• SOURCE EXCERPT
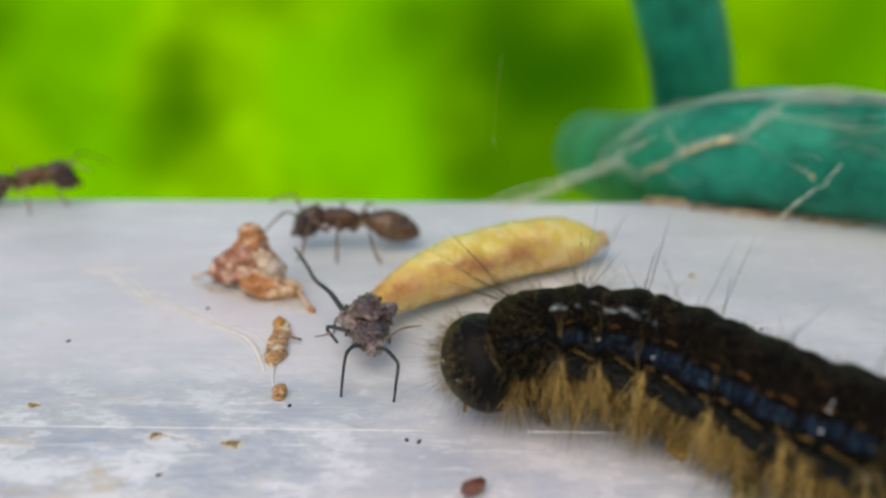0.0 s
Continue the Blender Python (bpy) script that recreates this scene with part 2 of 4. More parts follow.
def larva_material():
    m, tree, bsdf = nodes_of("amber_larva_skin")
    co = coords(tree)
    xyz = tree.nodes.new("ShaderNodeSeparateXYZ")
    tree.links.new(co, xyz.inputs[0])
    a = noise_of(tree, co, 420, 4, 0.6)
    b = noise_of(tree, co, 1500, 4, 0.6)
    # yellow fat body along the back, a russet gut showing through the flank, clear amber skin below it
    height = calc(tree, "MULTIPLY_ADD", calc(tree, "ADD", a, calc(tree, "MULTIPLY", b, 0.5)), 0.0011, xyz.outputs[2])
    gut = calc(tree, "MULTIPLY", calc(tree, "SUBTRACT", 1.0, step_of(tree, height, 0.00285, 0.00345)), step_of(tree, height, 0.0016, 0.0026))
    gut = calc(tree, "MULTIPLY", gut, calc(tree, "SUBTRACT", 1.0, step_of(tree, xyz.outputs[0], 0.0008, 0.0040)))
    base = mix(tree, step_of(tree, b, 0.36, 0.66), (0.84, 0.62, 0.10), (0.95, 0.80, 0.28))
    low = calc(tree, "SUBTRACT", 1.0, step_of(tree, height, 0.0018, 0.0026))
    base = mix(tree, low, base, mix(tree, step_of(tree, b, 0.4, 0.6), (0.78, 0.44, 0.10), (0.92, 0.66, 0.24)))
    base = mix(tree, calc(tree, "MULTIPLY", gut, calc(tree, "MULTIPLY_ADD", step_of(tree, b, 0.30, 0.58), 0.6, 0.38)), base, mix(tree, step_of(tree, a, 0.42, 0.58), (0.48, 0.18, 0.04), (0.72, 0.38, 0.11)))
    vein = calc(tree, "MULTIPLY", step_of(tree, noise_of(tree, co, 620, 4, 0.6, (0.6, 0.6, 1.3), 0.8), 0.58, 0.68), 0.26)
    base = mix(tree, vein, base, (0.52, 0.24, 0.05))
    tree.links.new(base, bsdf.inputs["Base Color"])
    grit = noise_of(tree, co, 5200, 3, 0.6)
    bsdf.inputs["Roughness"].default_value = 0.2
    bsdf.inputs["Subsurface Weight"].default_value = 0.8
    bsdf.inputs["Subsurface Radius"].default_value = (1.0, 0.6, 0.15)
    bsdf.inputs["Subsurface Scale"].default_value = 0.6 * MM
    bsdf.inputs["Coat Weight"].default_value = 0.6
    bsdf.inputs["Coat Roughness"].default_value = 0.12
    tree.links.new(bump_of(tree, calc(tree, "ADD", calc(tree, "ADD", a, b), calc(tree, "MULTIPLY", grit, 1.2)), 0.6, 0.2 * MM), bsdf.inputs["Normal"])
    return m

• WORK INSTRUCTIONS
All the lines above are to be given again exactly as they read, with the pictures removed.

• OUTPUT
0.0 s
Continue the Blender Python (bpy) script that recreates this scene with part 2 of 4. More parts follow.
def larva_material():
    m, tree, bsdf = nodes_of("amber_larva_skin")
    co = coords(tree)
    xyz = tree.nodes.new("ShaderNodeSeparateXYZ")
    tree.links.new(co, xyz.inputs[0])
    a = noise_of(tree, co, 420, 4, 0.6)
    b = noise_of(tree, co, 1500, 4, 0.6)
    # yellow fat body along the back, a russet gut showing through the flank, clear amber skin below it
    height = calc(tree, "MULTIPLY_ADD", calc(tree, "ADD", a, calc(tree, "MULTIPLY", b, 0.5)), 0.0011, xyz.outputs[2])
    gut = calc(tree, "MULTIPLY", calc(tree, "SUBTRACT", 1.0, step_of(tree, height, 0.00285, 0.00345)), step_of(tree, height, 0.0016, 0.0026))
    gut = calc(tree, "MULTIPLY", gut, calc(tree, "SUBTRACT", 1.0, step_of(tree, xyz.outputs[0], 0.0008, 0.0040)))
    base = mix(tree, step_of(tree, b, 0.36, 0.66), (0.84, 0.62, 0.10), (0.95, 0.80, 0.28))
    low = calc(tree, "SUBTRACT", 1.0, step_of(tree, height, 0.0018, 0.0026))
    base = mix(tree, low, base, mix(tree, step_of(tree, b, 0.4, 0.6), (0.78, 0.44, 0.10), (0.92, 0.66, 0.24)))
    base = mix(tree, calc(tree, "MULTIPLY", gut, calc(tree, "MULTIPLY_ADD", step_of(tree, b, 0.30, 0.58), 0.6, 0.38)), base, mix(tree, step_of(tree, a, 0.42, 0.58), (0.48, 0.18, 0.04), (0.72, 0.38, 0.11)))
    vein = calc(tree, "MULTIPLY", step_of(tree, noise_of(tree, co, 620, 4, 0.6, (0.6, 0.6, 1.3), 0.8), 0.58, 0.68), 0.26)
    base = mix(tree, vein, base, (0.52, 0.24, 0.05))
    tree.links.new(base, bsdf.inputs["Base Color"])
    grit = noise_of(tree, co, 5200, 3, 0.6)
    bsdf.inputs["Roughness"].default_value = 0.2
    bsdf.inputs["Subsurface Weight"].default_value = 0.8
    bsdf.inputs["Subsurface Radius"].default_value = (1.0, 0.6, 0.15)
    bsdf.inputs["Subsurface Scale"].default_value = 0.6 * MM
    bsdf.inputs["Coat Weight"].default_value = 0.6
    bsdf.inputs["Coat Roughness"].default_value = 0.12
    tree.links.new(bump_of(tree, calc(tree, "ADD", calc(tree, "ADD", a, b), calc(tree, "MULTIPLY", grit, 1.2)), 0.6, 0.2 * MM), bsdf.inputs["Normal"])
    return m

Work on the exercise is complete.